The Pantheon is often celebrated as the most perfectly preserved monument of antiquity, yet as Professor Richard Etlin observes, it remains the “Sphinx of the Campus Martius,” guardedly holding its deepest secrets. Central to its mystery is the strategic role it played under the Emperor Hadrian. Rather than a mere assembly hall, the Pantheon was a calculated instrument of political narrative, designed to embody the “prophetic destiny” of Rome—a city Jupiter promised would have “empire without end.” Through the manipulation of light and material, the building functioned as a celestial temple where the sun itself acted as a witness to the Emperor’s divine authority.
The Solar Calendar of the Rotunda
Professor Etlin’s analysis centers on how the sun interacts with the architecture at three critical junctures of the Roman year, transforming the building into a functioning solar calendar:
- The Equinoxes: At noon during the equinoxes, the solar disc centers on the cornice separating the drum from the dome. By bisecting the building at this exact midpoint, the sun creates a perfect visual metaphor for the equality of day and night, harmonizing solar performance with architectural design.
- Rome’s Birthday (April 21): On this foundational date, the sun performs a “kiss” upon the entrance portal. As the light descends, it illuminates the entrance bay’s red porphyry threshold. This event creates two arcs of light—a “split circle” that evokes the legendary split pearls of Cleopatra, which adorned the statue of Venus inside. This solar “reconsecration” linked the birth of Rome to the victory at Actium and the dawn of the Augustan order.
- The Summer Solstice: The most “eerie” precision occurs during the solstice, when the sun selects a specific red porphyry disc on the floor. Standing within this shaft of light, the visitor experiences a “numinous awe”—a physical sensation where the surrounding rotunda seems to disappear into a circumambient darkness, an effect Etlin compares to the blinding, ecstatic epiphany captured in Caravaggio’s Conversion of St. Paul.
Material and Numerical Symbolism
The interior’s “So What?” lies in its meticulous material hierarchy. Etlin highlights the use of yellow marble (symbolizing the sun god) and red porphyry (the imperial stone). These are set against a field of pavonazzetto—a purple-veined marble evocative of the “wine-faced sea” and the god Oceanus, whose waters encircled the world. The 28 coffers of the dome—a doubling of Rome’s 14 administrative zones—symbolically expanded the city until it coincided with the cosmos.

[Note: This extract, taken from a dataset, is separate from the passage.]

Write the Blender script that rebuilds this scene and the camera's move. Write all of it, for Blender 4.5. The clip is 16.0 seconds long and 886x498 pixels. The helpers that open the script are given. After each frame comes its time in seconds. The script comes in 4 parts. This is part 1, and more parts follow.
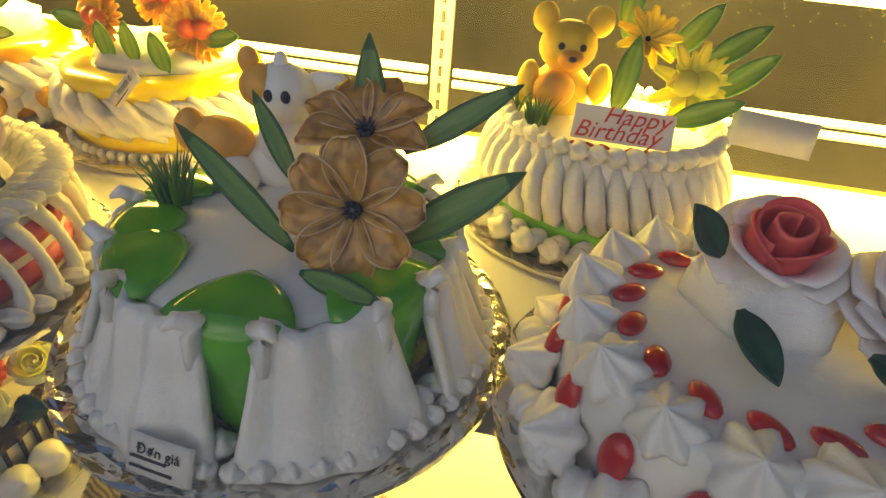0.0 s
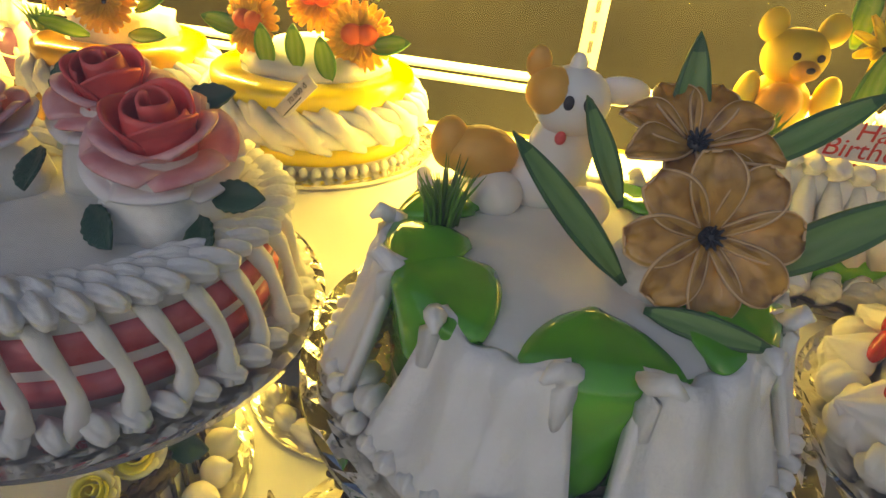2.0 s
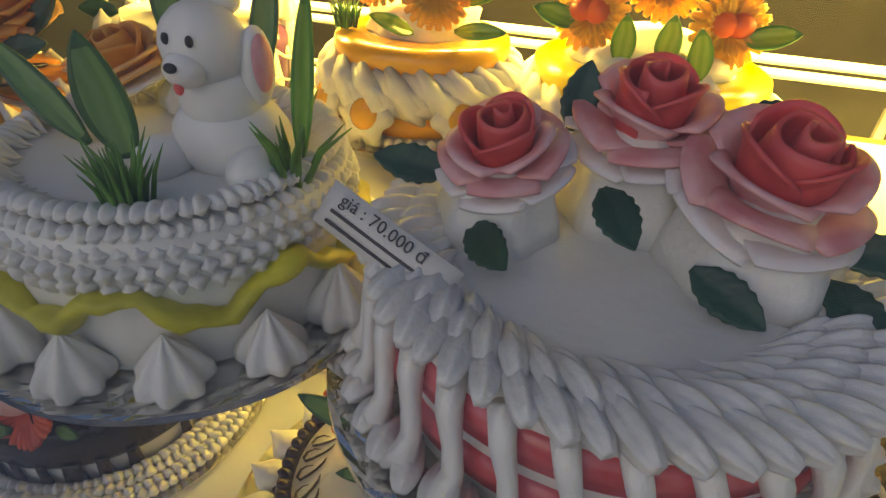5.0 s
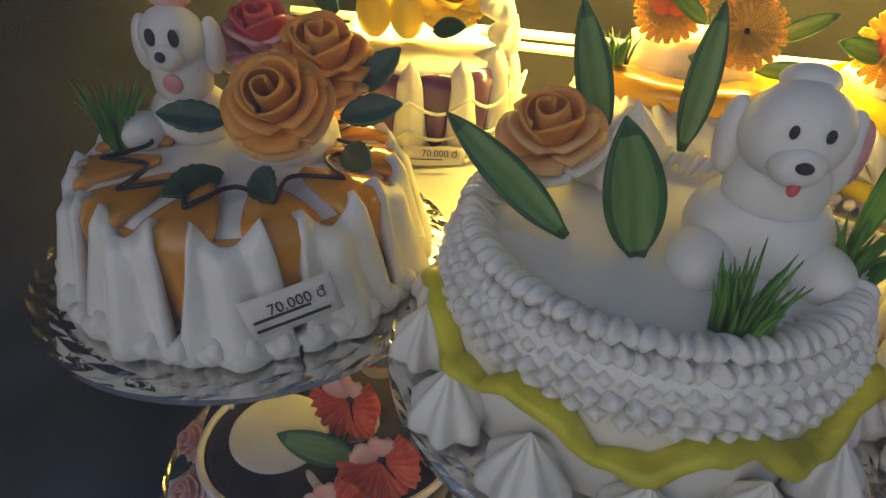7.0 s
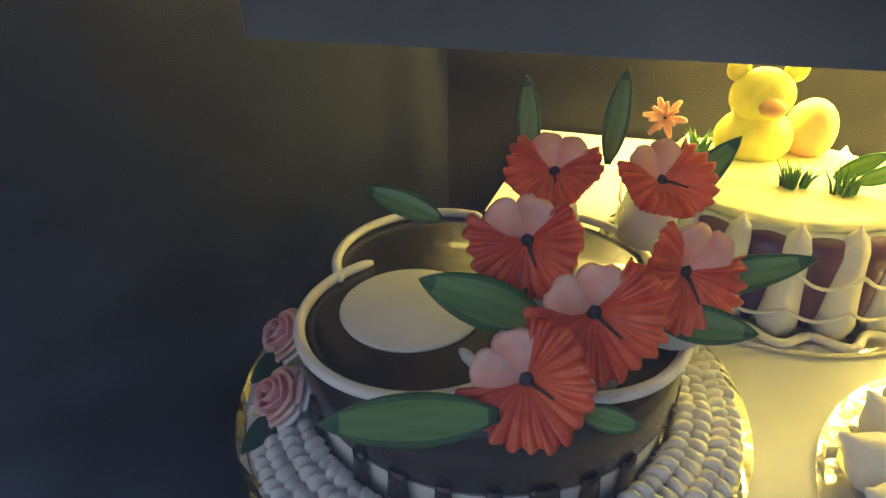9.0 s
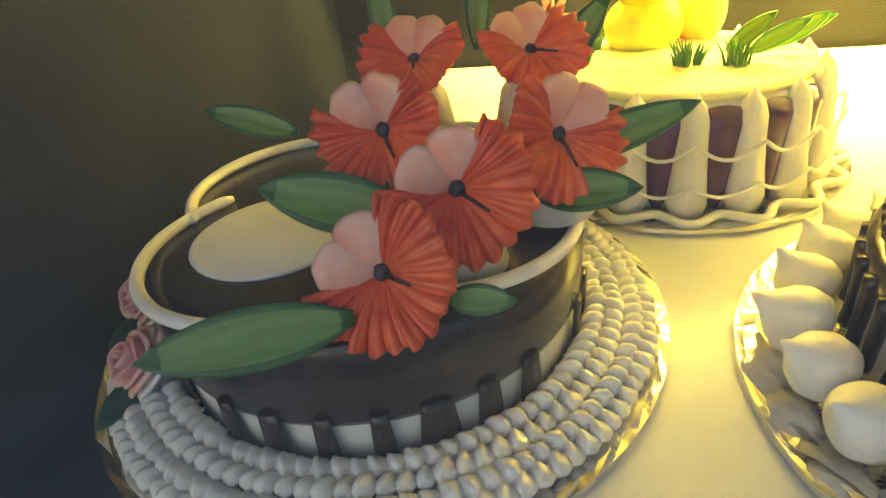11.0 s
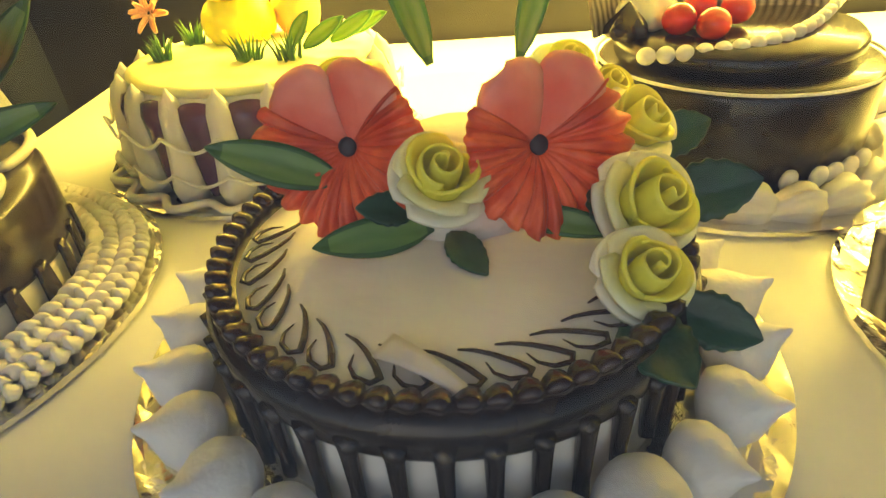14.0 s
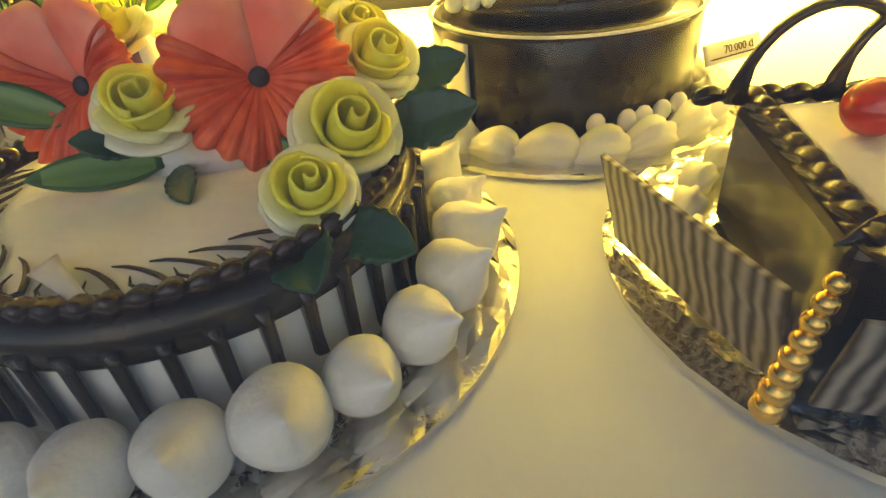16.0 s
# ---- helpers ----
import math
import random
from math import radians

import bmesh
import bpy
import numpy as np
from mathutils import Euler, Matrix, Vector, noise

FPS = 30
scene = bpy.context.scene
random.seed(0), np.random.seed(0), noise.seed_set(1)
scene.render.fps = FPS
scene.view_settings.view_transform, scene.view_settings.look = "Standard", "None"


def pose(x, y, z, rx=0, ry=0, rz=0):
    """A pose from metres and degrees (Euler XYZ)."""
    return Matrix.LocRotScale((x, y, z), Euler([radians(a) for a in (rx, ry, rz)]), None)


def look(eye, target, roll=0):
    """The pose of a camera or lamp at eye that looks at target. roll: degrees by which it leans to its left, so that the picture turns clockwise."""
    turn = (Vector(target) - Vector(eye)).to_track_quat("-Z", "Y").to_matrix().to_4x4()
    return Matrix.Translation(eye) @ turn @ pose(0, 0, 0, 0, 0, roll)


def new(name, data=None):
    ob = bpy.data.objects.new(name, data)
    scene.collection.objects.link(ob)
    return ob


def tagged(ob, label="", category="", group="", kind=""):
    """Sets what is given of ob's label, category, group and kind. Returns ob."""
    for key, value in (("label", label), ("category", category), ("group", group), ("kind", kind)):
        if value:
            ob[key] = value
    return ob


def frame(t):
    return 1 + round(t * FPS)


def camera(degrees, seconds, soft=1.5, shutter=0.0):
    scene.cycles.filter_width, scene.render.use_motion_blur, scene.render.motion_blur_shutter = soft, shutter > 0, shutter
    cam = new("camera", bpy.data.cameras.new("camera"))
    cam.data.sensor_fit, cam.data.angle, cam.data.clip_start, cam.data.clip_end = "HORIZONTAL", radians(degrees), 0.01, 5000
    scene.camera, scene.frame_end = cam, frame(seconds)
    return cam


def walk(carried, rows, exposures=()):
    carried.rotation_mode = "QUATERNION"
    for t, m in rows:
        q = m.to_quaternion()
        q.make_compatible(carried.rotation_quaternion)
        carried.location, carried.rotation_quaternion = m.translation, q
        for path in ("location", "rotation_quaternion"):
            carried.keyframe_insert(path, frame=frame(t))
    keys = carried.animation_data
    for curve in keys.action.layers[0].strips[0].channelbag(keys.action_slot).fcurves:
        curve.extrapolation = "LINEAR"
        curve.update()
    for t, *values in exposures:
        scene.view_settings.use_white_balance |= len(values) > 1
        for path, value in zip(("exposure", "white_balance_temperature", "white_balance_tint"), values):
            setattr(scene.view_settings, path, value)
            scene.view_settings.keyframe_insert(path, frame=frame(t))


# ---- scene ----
cam = camera(75.0, 16.0, soft=1.4)
PATH = [
    (0, (0.083, 0.024, 1.399), (-0.164, 1.676, 0.298), 5.1),
    (0.5, (0.021, 0.022, 1.39), (-0.227, 1.716, 0.355), 5.2),
    (1, (-0.025, 0.01, 1.376), (-0.242, 1.732, 0.381), 6.2),
    (1.5, (-0.05, 0.008, 1.375), (-0.217, 1.727, 0.367), 6.4),
    (2, (-0.073, 0.033, 1.368), (-0.33, 1.716, 0.319), 5.8),
    (2.5, (-0.103, 0.04, 1.359), (-0.455, 1.688, 0.281), 4.6),
    (3, (-0.16, 0.041, 1.352), (-0.564, 1.666, 0.257), 5.5),
    (3.2, (-0.171, 0.039, 1.354), (-0.665, 1.639, 0.26), 2.1),
    (3.5, (-0.192, 0.051, 1.351), (-0.761, 1.627, 0.258), -0.0),
    (4, (-0.214, 0.049, 1.351), (-0.907, 1.591, 0.282), -2.3),
    (4.2, (-0.232, 0.055, 1.343), (-0.875, 1.608, 0.258), -1.0),
    (6.3, (-0.457, 0.026, 1.358), (-0.757, 1.658, 0.241), 2.7),
    (6.5, (-0.478, 0.031, 1.356), (-0.792, 1.658, 0.236), 2.3),
    (7, (-0.552, 0.04, 1.354), (-0.908, 1.659, 0.235), 2.9),
    (7.5, (-0.61, 0.063, 1.337), (-0.973, 1.695, 0.24), 2.5),
    (8, (-0.651, 0.075, 1.316), (-1.03, 1.719, 0.243), 2.4),
    (8.2, (-0.659, 0.072, 1.297), (-1.046, 1.729, 0.245), 3.1),
    (8.5, (-0.638, 0.062, 1.217), (-1.234, 1.704, 0.249), 0.1),
    (10.8, (-0.609, 0.089, 1.114), (-1.059, 1.744, 0.086), -6.7),
    (11, (-0.596, 0.087, 1.116), (-1.027, 1.74, 0.076), -6.9),
    (11.5, (-0.553, 0.085, 1.114), (-0.933, 1.732, 0.045), -7.0),
    (12, (-0.511, 0.085, 1.117), (-0.752, 1.733, 0.009), -6.0),
    (12.5, (-0.461, 0.076, 1.124), (-0.602, 1.722, -0.003), -5.1),
    (13, (-0.417, 0.074, 1.127), (-0.519, 1.728, 0.008), -4.5),
    (13.5, (-0.395, 0.08, 1.12), (-0.454, 1.733, -0.004), -4.3),
    (14, (-0.386, 0.085, 1.113), (-0.451, 1.742, -0.005), -4.4),
    (14.5, (-0.38, 0.084, 1.108), (-0.51, 1.738, -0.01), -5.5),
    (15, (-0.36, 0.077, 1.101), (-0.494, 1.723, -0.028), -6.3),
    (15.5, (-0.322, 0.069, 1.098), (-0.445, 1.716, -0.03), -6.7),
    (16, (-0.278, 0.069, 1.086), (-0.361, 1.711, -0.052), -6.0),
]
EXPOSURES = [(0, 0.54, 7700, 13), (1.5, 0.52, 7700, 13), (3.0, 0.46, 7700, 16), (4.2, 0.44, 7700, 16), (6.3, 0.44, 7500, 14), (7.5, 0.46, 7200, 14), (8.7, 0.48, 6100, 15), (10.8, 1.04, 7500, 4), (12.5, 0.88, 7900, 6), (16, 0.78, 7800, 7)]
walk(cam, [(t, look(eye, target, roll)) for t, eye, target, roll in PATH], EXPOSURES)

LAMP = (1.0, 0.75, 0.15)      # warm tubes
TOP_W, LOW_W, SKY = 20.0, 15.5, 0.074

# ---- light ----
world = bpy.data.worlds.new("sky")
scene.world = world
world.use_nodes = True
wn = world.node_tree
sky = wn.nodes.new("ShaderNodeTexSky")
sky.sky_type, sky.sun_disc = "NISHITA", False
sky.ozone_density = 4.0
sky.sun_elevation, sky.sun_rotation = radians(35), radians(200)
wn.links.new(sky.outputs["Color"], wn.nodes["Background"].inputs["Color"])
wn.nodes["Background"].inputs["Strength"].default_value = SKY

UP, LOW = 1.152, 0.932        # tops of the two shelves


def strip_light(name, x0, x1, y, z, energy, width, tilt=0):
    la = bpy.data.lights.new(name, "AREA")
    la.shape, la.size, la.size_y, la.energy, la.color = "RECTANGLE", x1 - x0, width, energy, LAMP
    ob = new(name, la)
    ob.matrix_world = pose((x0 + x1) / 2, y, z, tilt, 0, 0)
    return ob


strip_light("tube_light", -0.80, 0.75, 0.60, 1.326, TOP_W, 0.02, 14)
strip_light("shelf_light", -0.62, 0.75, 0.615, 1.118, LOW_W, 0.02, 14)

# ---- materials ----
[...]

The Hovering Dome and the Sublime
The Pantheon’s architecture reaches the level of the “Sublime” through its defiance of physics. The dome does not appear to sit heavily on its base; instead, it appears to “hover.” This illusion is reinforced by Pythagorean numerology—specifically the 64 pilasters of the attic, known as the “great unifying number.” This suggests the building is supported by cosmic harmony rather than mere structure. In this ontological realm, the Emperor stands as the guarantor of universal order, positioned between an expanding earth and a receding heaven. As an experiential building, the Pantheon requires the visitor to do more than observe; one must step into the light to feel the transition from the physical to the divine.